Op social media klagen sommige inwoners dat er niets met hun melding gedaan wordt. Scholten knikt. “Dat snap ik wel. Maar het is gewoon onbegonnen werk. Een bestrijder met een hoogwerker en twee werknemers kost ons per dag 1200 euro. We hebben geen onbeperkt budget en er zijn gewoon te veel nesten.

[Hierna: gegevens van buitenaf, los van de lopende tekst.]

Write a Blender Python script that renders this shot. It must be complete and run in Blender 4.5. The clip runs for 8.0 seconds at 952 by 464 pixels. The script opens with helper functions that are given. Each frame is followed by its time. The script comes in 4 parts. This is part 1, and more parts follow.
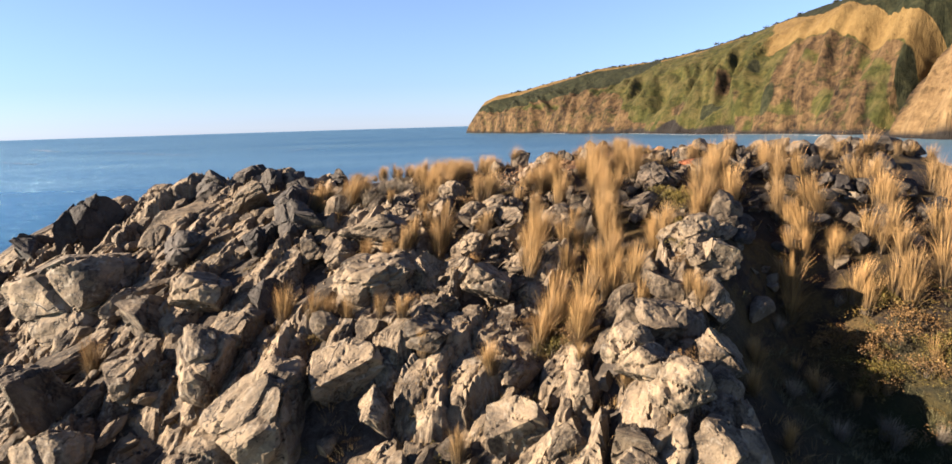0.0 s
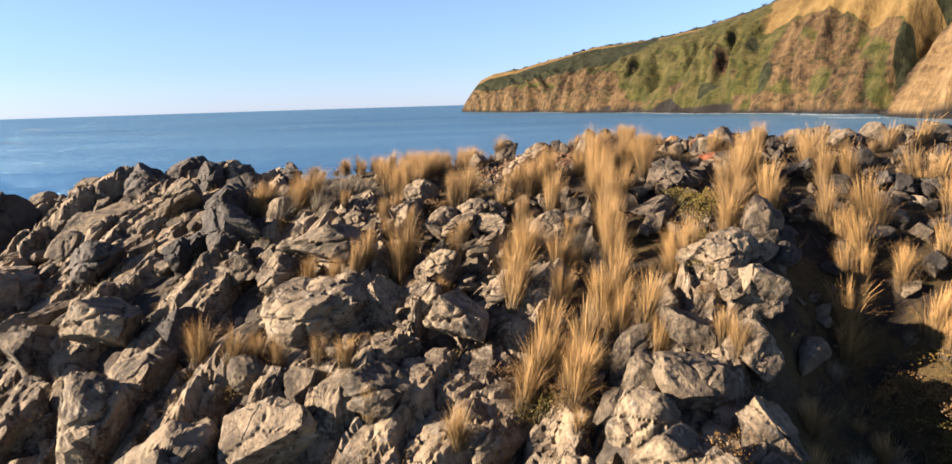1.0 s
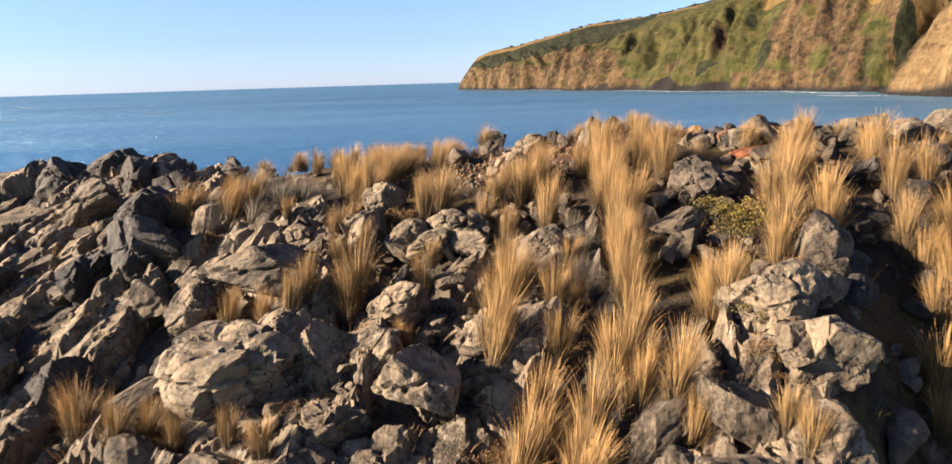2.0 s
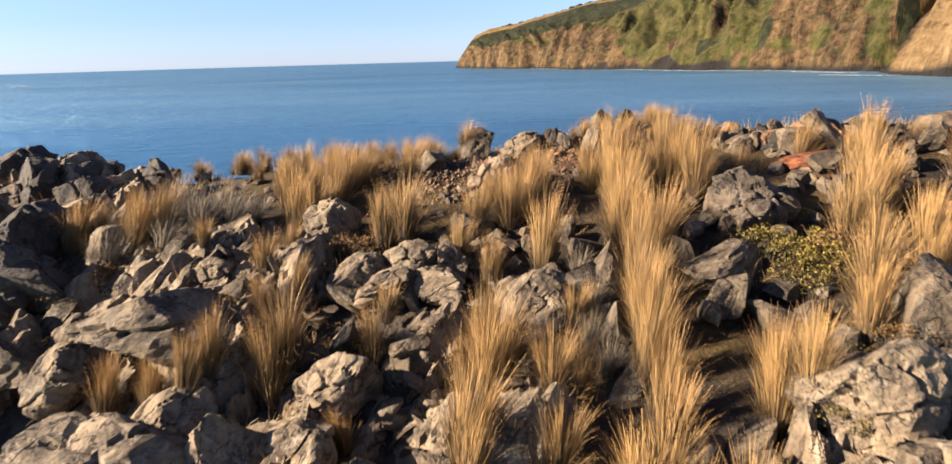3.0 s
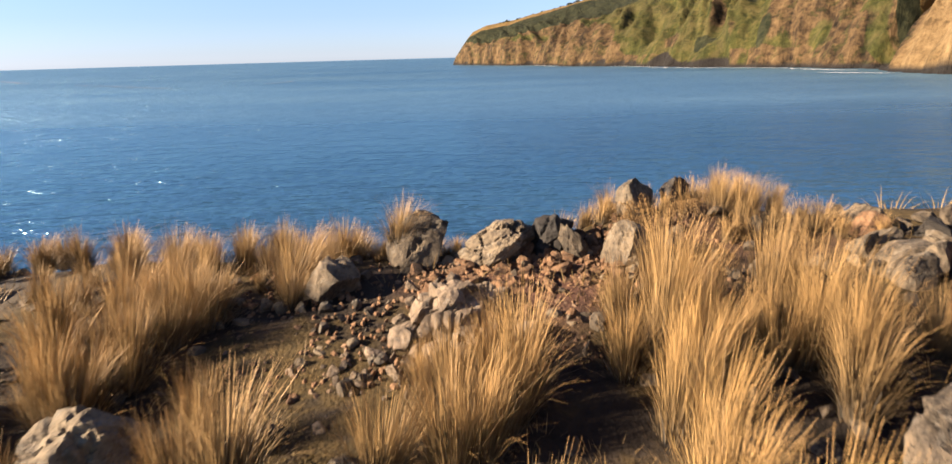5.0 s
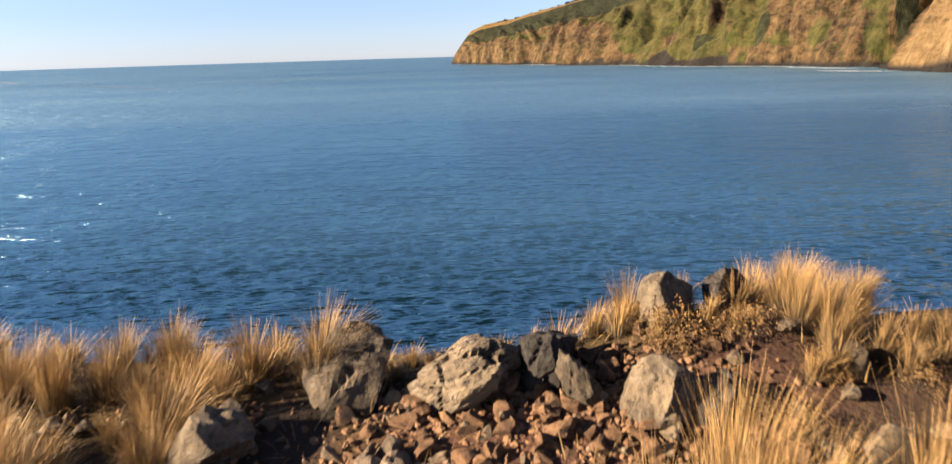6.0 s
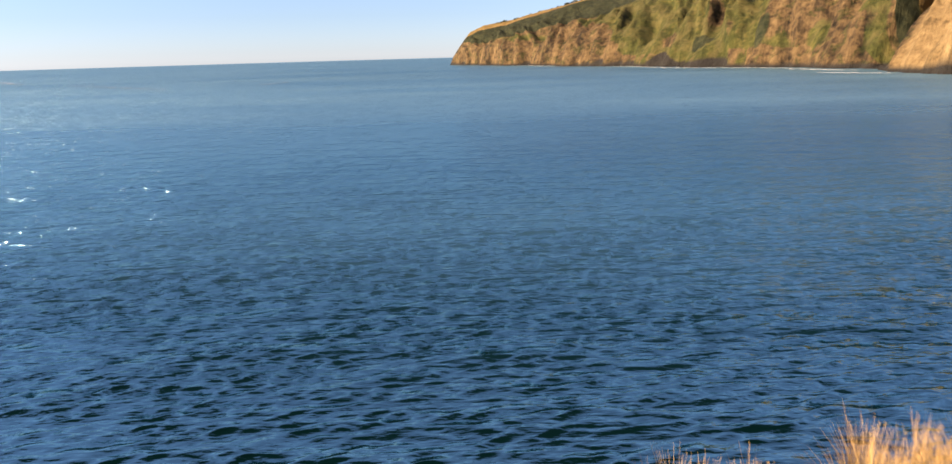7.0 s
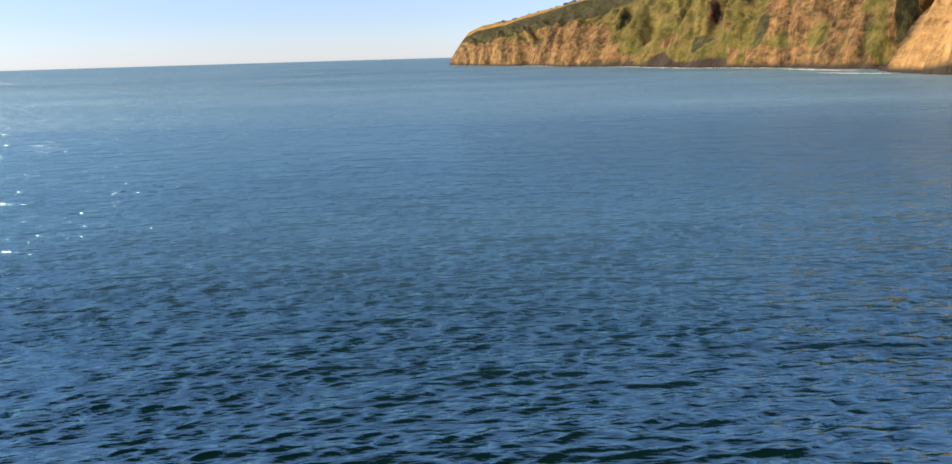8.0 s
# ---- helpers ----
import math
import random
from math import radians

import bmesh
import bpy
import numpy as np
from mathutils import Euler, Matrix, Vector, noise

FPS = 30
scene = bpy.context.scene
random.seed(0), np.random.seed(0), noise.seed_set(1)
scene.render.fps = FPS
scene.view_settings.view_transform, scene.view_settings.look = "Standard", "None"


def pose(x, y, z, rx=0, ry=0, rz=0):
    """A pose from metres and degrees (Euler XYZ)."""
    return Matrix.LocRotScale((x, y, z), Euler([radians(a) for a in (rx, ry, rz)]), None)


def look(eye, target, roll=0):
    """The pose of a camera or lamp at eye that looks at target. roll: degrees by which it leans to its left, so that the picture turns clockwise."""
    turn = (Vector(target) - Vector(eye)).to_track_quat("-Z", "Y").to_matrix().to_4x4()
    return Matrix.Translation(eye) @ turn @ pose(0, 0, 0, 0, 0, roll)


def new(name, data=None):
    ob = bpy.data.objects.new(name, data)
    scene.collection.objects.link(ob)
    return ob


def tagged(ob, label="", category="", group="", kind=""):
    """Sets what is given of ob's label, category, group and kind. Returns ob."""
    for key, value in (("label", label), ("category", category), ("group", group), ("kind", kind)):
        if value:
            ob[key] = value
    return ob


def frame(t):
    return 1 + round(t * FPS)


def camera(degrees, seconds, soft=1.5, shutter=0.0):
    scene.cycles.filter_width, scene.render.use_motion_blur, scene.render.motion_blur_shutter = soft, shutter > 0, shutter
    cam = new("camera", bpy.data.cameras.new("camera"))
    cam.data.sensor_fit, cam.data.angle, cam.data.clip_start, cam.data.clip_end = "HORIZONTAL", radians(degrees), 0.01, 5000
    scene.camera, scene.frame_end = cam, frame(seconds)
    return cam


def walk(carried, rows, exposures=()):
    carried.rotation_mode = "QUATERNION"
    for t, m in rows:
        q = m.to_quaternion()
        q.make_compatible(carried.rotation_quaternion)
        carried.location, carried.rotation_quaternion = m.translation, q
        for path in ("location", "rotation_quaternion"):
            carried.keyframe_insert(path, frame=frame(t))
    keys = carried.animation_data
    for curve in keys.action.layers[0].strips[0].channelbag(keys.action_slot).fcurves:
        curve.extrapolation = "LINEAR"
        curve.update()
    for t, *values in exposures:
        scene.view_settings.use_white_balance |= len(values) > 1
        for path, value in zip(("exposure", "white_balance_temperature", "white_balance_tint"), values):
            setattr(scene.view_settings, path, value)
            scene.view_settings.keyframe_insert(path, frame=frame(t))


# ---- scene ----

Het is niet leuk om te moeten zeggen, maar inwoners moeten eraan wennen dat de rups er is en dat we als gemeente niet elk nest kunnen aanpakken.”

Dweilen met de kraan open

De flinke hoeveelheid nesten in combinatie met het beperkte budget en de volgeboekte bestrijders zorgen ervoor dat de gemeente rigoureus keuzes heeft moeten maken. “Buiten de bebouwde kom gaan we daarom geen nesten meer weghalen”, vertelt Scholten. “Het is echt dweilen met de kraan open. In veel bomen zitten meerdere nesten. Een professionele bestrijder kan op een dag vaak maar een paar bomen afwerken, terwijl er dagelijks tientallen meldingen bij komen.”

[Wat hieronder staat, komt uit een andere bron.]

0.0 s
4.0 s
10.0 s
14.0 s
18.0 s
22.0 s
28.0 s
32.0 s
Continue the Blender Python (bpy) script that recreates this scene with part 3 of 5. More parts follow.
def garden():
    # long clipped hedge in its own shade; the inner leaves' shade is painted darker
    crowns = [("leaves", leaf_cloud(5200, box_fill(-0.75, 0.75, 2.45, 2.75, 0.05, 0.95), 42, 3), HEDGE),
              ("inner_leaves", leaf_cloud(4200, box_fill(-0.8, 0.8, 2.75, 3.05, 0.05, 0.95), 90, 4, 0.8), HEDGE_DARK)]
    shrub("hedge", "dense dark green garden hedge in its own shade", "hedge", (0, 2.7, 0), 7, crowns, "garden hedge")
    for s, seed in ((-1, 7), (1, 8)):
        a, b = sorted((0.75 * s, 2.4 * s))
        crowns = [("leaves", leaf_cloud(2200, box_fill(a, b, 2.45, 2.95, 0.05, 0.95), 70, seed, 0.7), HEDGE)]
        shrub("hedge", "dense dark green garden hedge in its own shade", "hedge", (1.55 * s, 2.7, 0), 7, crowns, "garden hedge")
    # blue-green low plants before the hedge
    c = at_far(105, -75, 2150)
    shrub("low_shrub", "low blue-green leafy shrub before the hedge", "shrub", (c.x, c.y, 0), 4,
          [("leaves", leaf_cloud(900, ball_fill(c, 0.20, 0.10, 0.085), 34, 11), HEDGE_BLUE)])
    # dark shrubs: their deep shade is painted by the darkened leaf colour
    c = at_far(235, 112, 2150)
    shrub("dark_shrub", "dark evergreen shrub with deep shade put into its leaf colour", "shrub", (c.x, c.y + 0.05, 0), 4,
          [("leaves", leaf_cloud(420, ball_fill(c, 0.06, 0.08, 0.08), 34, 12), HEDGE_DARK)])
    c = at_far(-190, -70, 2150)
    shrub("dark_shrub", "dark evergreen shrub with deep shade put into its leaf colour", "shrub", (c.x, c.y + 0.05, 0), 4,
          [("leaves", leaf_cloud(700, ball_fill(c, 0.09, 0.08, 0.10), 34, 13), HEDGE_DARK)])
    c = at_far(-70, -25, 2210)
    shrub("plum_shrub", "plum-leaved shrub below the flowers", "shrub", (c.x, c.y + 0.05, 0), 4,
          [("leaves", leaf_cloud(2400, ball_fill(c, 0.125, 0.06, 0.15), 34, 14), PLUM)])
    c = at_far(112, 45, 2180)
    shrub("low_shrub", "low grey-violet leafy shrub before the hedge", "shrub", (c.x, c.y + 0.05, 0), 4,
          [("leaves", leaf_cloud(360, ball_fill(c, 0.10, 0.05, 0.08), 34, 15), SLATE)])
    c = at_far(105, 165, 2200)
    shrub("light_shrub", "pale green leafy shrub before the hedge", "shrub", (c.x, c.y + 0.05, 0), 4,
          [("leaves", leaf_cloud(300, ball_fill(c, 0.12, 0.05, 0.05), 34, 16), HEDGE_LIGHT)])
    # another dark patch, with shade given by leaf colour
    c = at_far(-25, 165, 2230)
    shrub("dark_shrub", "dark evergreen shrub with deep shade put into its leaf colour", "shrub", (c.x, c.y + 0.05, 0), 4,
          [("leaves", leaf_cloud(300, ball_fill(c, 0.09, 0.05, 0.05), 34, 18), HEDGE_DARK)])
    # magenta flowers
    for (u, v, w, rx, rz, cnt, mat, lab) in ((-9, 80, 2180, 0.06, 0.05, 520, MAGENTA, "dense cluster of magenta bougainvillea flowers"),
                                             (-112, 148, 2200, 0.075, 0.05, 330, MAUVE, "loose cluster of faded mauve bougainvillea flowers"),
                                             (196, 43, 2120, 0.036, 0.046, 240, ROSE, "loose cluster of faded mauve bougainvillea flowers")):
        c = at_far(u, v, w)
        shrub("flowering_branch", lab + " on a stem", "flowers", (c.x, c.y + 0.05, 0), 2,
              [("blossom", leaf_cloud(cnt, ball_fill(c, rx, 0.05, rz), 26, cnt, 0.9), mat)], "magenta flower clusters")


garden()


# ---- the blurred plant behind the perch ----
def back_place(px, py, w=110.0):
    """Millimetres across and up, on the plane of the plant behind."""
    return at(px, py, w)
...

Alleen binnen de bebouwde kom

De noodgedwongen keuze is ook voor wethouder Scholten een vervelende boodschap om te brengen. “Het liefst laat je natuurlijk alle nesten weghalen. Maar dat kan simpelweg niet. Het is te duur en al hadden we het geld, dan waren er geen bestrijders beschikbaar. We bestrijden daarom alleen nog maar in de bebouwde kom. Plekken waar veel mensen komen hebben prioriteit, maar ook daar geldt dat het wel twee weken kan duren voordat er bestreden wordt. Plekken als schoolpleinen krijgen uiteraard extra voorrang.”

Neem contact op!

Ziet u in uw omgeving bomen die besmet zijn met eikenprocessierupsen? Neem dan contact op met de gemeente via telefoonnummer (053) 573 45 67 of gebruik het meldingenformulier op
www.haaksbergen.nl. Aanvullende informatie is verkrijgbaar bij de GGD Milieu- en Gezondheidslijn: (0900) 277 77 77.

Brandbrief

Een aantal Twentse gemeenten, waaronder Haaksbergen, stuurde samen een brandbrief naar de ministers Schouten en De Jonge, die hier landelijk over gaan. In de brief stellen de gemeenten dat het zo niet langer kan, dat inwoners echt gezondheidsproblemen krijgen en dat het probleem niet ophoudt bij de gemeentegrens. Afstemming tussen gemeenten en provincies over de te nemen maatregelen is gewenst, maar een centraal informatiepunt is onvoldoende gezien de ervaren problemen. De overlast wordt elk jaar groter en een landelijke aanpak is nodig, zo schrijven de gemeenten in de brandbrief.

Wat wel en wat niet?

Zelf de rupsen te lijf gaan met een gasbrander is heel onverstandig, omdat de brandhaartjes van de rups er niet door verdwijnen. Nesten in de openbare ruimte kunnen inwoners melden bij de gemeente. Op particuliere grond kunnen inwoners zelf een bestrijder proberen te regelen. Bij de rups uit de buurt blijven is lastig. Bedek de huid zoveel mogelijk en ga niet in het gras liggen. Tóch last van jeuk? Niet krabben, wél de huid spoelen met water of strippen met plakband. Een douche nemen en de kleren wassen is ook verstandig. Aloë vera, paardenbalsem en mentholgel lijken verzachtend te werken. Ernstige klachten? Neem dan contact op met de huisarts. Meer informatie vindt u op de website van de GGD Twente.